Australia flags tougher national terror laws
Australia unveiled plans Wednesday to hold terror suspects for 14 days without charge and beef up its national database to include biometric data from driver’s licences.
New South Wales already permits detention for 14 days, but other states and territories only allow a week or less, and the federal government wants to standardise the law.
“We need nationally consistent pre-charge detention laws so that those who seek to do us harm can be held to account no matter where they are,” Prime Minister Malcolm Turnbull said.
Australia’s national terror alert level was raised in September 2014 amid concerns over attacks by individuals inspired by organisations such as the Islamic State group.
Authorities say 13 attacks have been prevented in the past few years, but several attacks taken place, including a cafe siege in Sydney in 2014 where two hostages were killed.

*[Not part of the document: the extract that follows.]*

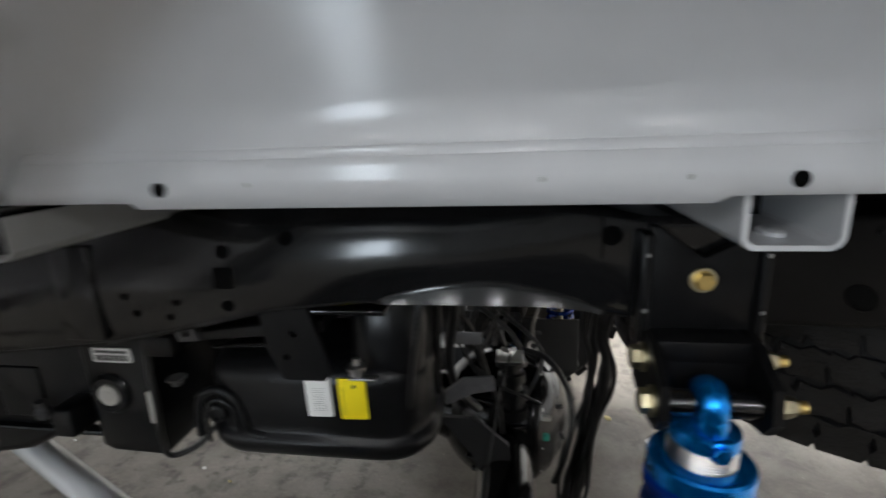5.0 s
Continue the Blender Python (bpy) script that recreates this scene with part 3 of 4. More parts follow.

The latest thwarted attack allegedly involved an IS-directed plot to bring down a plane using poisonous gas or a crude bomb disguised as a meat mincer.
Turnbull is pushing for driver’s licence photos to be added to a national database that already includes passport pictures and immigration data so police can identify suspected terrorists more quickly.
He also wants to make it an offence to possess “instructional” material that could be used to carry out terror attacks.
Turnbull intends to put the proposals to state and territory leaders at a special national security meeting in Canberra on Thursday.
On Wednesday, NSW Premier Gladys Berejiklian outlined a plan to give the Supreme Court powers to keep prisoners in jail once their sentence is over if they are deemed likely to commit terrorist offences when released.